INSTRUCTIONS TO FOLLOW: Review the material and extract every line in which the word "parts" occurs.

MATERIAL:
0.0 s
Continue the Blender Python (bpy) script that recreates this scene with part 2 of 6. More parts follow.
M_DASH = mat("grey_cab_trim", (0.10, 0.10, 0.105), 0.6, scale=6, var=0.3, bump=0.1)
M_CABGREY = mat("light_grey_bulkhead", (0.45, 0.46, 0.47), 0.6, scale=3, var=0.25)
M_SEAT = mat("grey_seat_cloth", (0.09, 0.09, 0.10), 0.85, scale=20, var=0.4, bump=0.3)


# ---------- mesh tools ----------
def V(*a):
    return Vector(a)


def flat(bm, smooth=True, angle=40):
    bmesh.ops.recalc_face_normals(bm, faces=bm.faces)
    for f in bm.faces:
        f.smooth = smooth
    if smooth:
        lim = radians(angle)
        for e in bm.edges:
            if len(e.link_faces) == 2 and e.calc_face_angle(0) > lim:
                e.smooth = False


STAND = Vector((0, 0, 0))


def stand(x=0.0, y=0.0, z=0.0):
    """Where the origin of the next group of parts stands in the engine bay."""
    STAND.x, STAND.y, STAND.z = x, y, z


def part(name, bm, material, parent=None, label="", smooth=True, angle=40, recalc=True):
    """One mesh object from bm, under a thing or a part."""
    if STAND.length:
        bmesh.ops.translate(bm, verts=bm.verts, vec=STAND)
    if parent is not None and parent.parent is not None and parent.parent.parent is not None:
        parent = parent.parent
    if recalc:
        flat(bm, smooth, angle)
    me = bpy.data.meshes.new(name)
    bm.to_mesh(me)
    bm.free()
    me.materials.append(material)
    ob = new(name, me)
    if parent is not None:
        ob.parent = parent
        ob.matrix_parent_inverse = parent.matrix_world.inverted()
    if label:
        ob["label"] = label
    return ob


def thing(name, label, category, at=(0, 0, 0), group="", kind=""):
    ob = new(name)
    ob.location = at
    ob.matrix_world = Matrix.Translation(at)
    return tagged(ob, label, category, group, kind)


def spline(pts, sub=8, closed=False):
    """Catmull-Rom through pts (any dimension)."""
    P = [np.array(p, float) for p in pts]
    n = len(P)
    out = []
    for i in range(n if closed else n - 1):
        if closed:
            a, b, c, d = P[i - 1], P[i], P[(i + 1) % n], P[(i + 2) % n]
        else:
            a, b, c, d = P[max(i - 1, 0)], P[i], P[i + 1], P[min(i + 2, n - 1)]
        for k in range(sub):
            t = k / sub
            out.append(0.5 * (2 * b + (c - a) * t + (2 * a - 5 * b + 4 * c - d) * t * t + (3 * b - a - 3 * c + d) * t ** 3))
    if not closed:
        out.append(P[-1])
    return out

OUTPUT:
Continue the Blender Python (bpy) script that recreates this scene with part 2 of 6. More parts follow.
    """Where the origin of the next group of parts stands in the engine bay."""